ABSTRACT

The Ancestors’ Words project works with ancestors’ letters in the archives of West Australian government departments that implemented the state’s oppressive race-based policies and legislation from 1897–1972. Written in the ancestors’ words, they are testimony to the cruel hardships and oppression of settler colonisation. They also record the ancestors’ determination to claim their rights. Patterns of their thoughts and traces of their touch are present in their personal expressions and handwriting. This chapter outlines Nyungar project strategies to decolonise the government archives. Elders in the project Nyungar Working Group claim the letters as foundational documents of the Nyungar nation. The heart of the project is a process based on Nyungar kartijin, ethics and protocols led by Nyungar elder Darryl Kickett to return copies of the letters to Elder descendants of the letter writers. The letters’ political and spiritual power becomes palpable as they are reunited with the riches of family memories and storytelling. Also returned to Elders with great care and sensitivity are file pages documenting the toxic responses of government officers to the letters. These words from the past speak directly to the Uluru Statement: they ‘tell plainly the structural nature of our problem…the torment of our powerlessness’. The chapter also discusses the shifting goals for achieving decolonisation. Family and community meetings and workshops prompted calls for a Nyungar role in their management.

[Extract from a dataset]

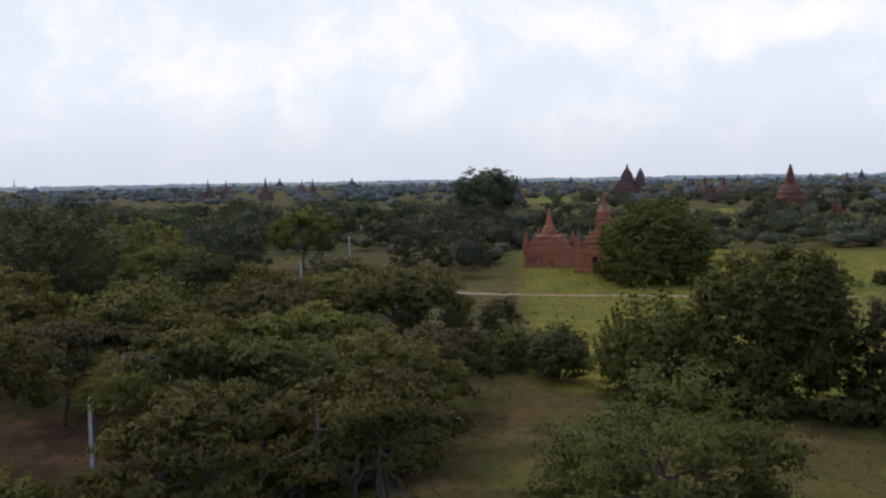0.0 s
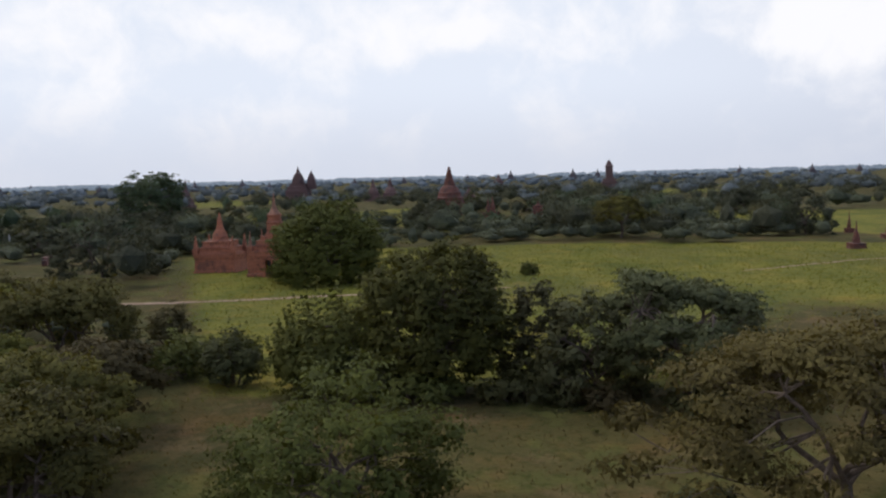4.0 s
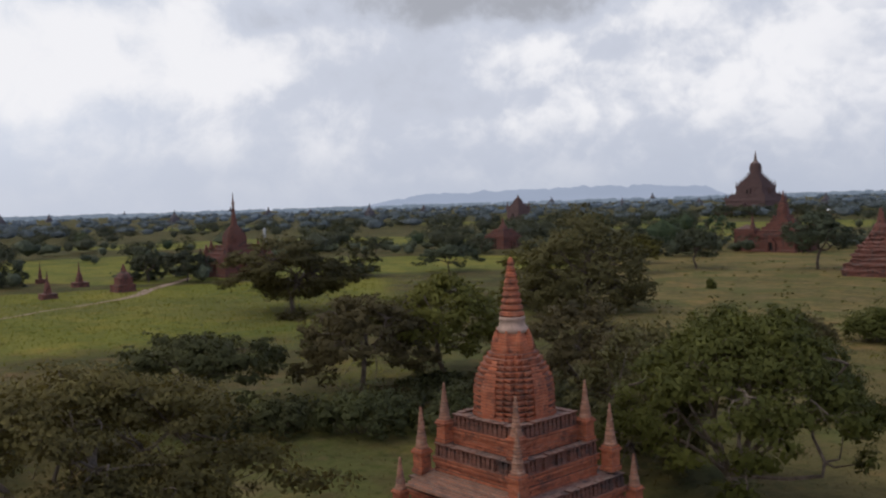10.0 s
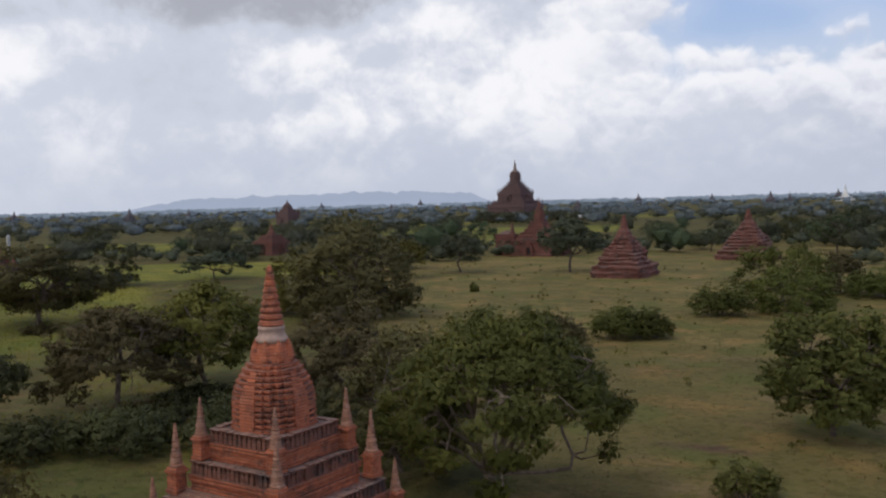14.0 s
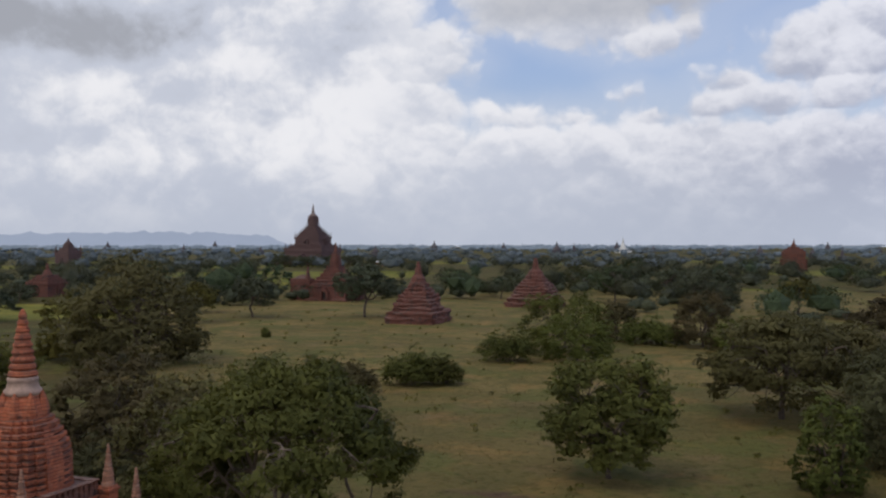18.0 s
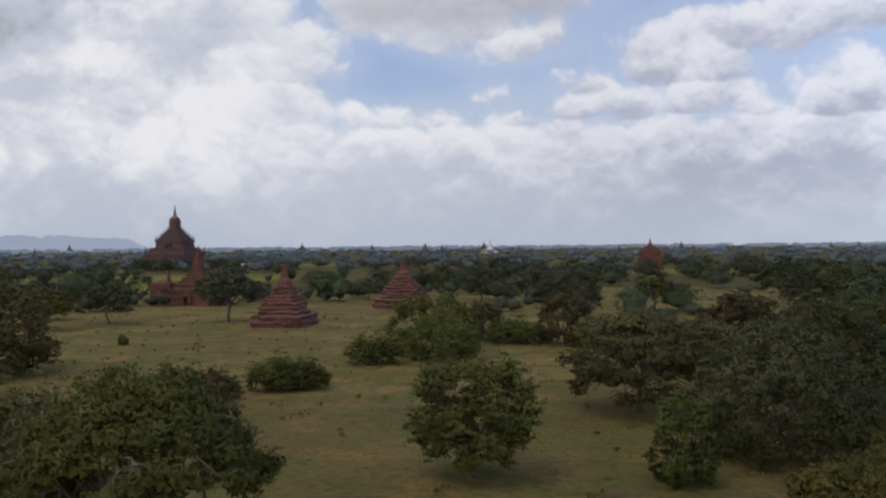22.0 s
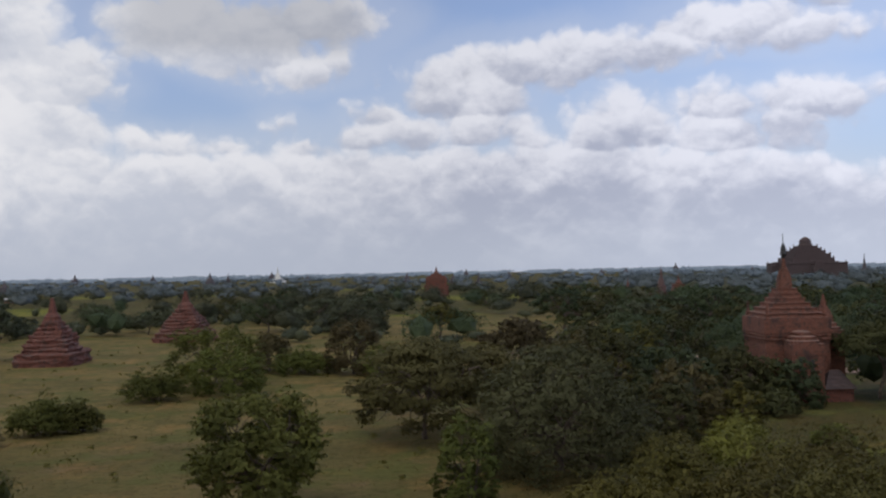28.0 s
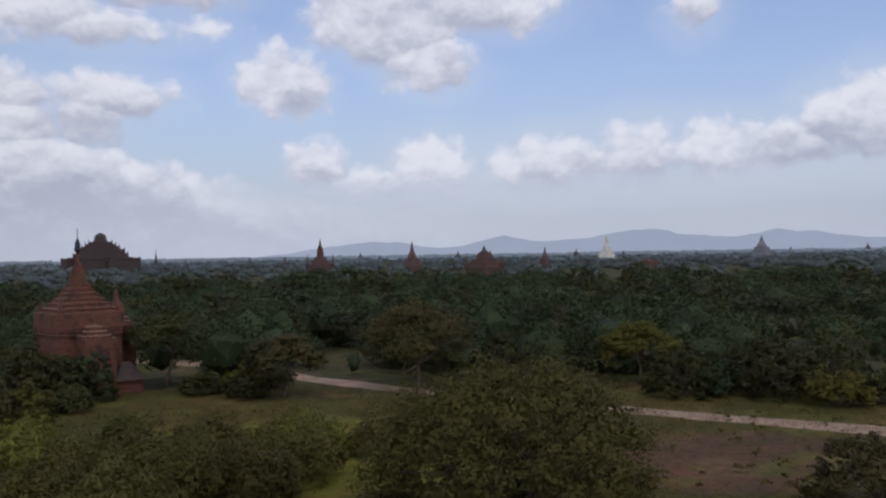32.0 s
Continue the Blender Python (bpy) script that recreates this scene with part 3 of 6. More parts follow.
def wooded(x, y):
    """How densely trees stand at a place: 0 open field, 1 closed wood."""
    d, a = math.hypot(x, y), math.degrees(math.atan2(x, y))
    n = 0.5 + 0.5 * noise.fractal(Vector((x * 0.006, y * 0.006, 0.7)), 0.8, 2.0, 3)
    if -46 < a < 12 and 150 < d < 330:
        d -= 110 * noise.noise(Vector((x * 0.014, y * 0.014, 4.2)))
    if a < -107:
        w = 0.0 if d < 95 else 0.95 if d < 330 else 0.25 + 0.5 * (n > 0.5)
        if a > -122.5 and 100 < d < 205:
            w = 0.04
    elif a < -46:
        w = 0.0 if d < 205 else (0.25 if d < 260 else 0.16 + 0.34 * (n > 0.52))
        if a < -84 and 205 <= d < 420:
            w = max(w, 0.38)
    elif a < 12:
        w = 0.0 if d < 225 else 0.15 + 0.42 * (n > 0.53)
        if a > 4 and d > 150:
            w = 0.40 if d > 420 else 0.10
        if -27 < a < -18 and 330 < d < 470:
            w = 0.0
        if -7 < a < 9 and 262 < d < 345:
            w = 0.02
    elif a < 30:
        w = 0.0 if d < 125 else (0.14 if a < 17 and d < 330 else 0.45 if a < 17 else 0.95)
    else:
        w = 0.0 if d < 118 else 1.0
    if a < 12 and 212 < d < 900 and patch(x, y) > 0:
        w = 0.03
    if a < -50 and 205 <= d < 235:
        w = max(w, 0.3)
    if d > 600:
        w = max(w, 0.45)
    return w


def make_ground():
    n = 261
    u = np.linspace(-1, 1, n)
    s = 30 * np.sinh(u * np.arcsinh(4900 / 30))
    gx, gy = np.meshgrid(s, s, indexing="xy")
    gx, gy = gx.ravel(), gy.ravel()
    co = np.stack([gx, gy, relief(gx, gy)], 1)
    i = (np.arange(n - 1)[:, None] * n + np.arange(n - 1)[None, :]).ravel()
    faces = np.stack([i, i + 1, i + n + 1, i + n], 1)
    me = bpy.data.meshes.new("ground")
    me.vertices.add(n * n)
    me.vertices.foreach_set("co", co.astype(np.float32).ravel())
    me.loops.add(len(faces) * 4)
    me.loops.foreach_set("vertex_index", faces.astype(np.int32).ravel())
    me.polygons.add(len(faces))
    me.polygons.foreach_set("loop_start", np.arange(0, len(faces) * 4, 4, dtype=np.int32))
    me.update(calc_edges=True)
    at = me.attributes.new("zone", "FLOAT_VECTOR", "POINT")
    at.data.foreach_set("vector", np.stack(zones(gx, gy), 1).astype(np.float32).ravel())
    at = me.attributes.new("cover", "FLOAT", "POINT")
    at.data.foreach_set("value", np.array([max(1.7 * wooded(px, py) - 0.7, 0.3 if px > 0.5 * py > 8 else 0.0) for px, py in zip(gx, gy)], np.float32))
    me.materials.append(GROUND)
    me.shade_smooth()
    tagged(new("ground", me), "grassy plain with lush field and dry pasture", "ground", kind="structure")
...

Pessimism about decolonising state archives was the outcome of a workshop between Elders, archivists and Nelson Mandela’s archivist Verne Harris. The magnetic power of original letters was on show at the State Records Office when families openly shed tears of sorrow and joy. A suggestion to add the letters to a State Library on-line site for Aboriginal photos was declined due to the level of state control. Community opinion shifted to consolidate regional strategies to establish local Nyungar keeping places. However, a project survey showed the lack of resource capacity to achieve this goal. A proposal for a Nyungar Digital Keeping Place followed. The original call for keeping places with physical copies of letters and family genealogies and histories remains the much-preferred option.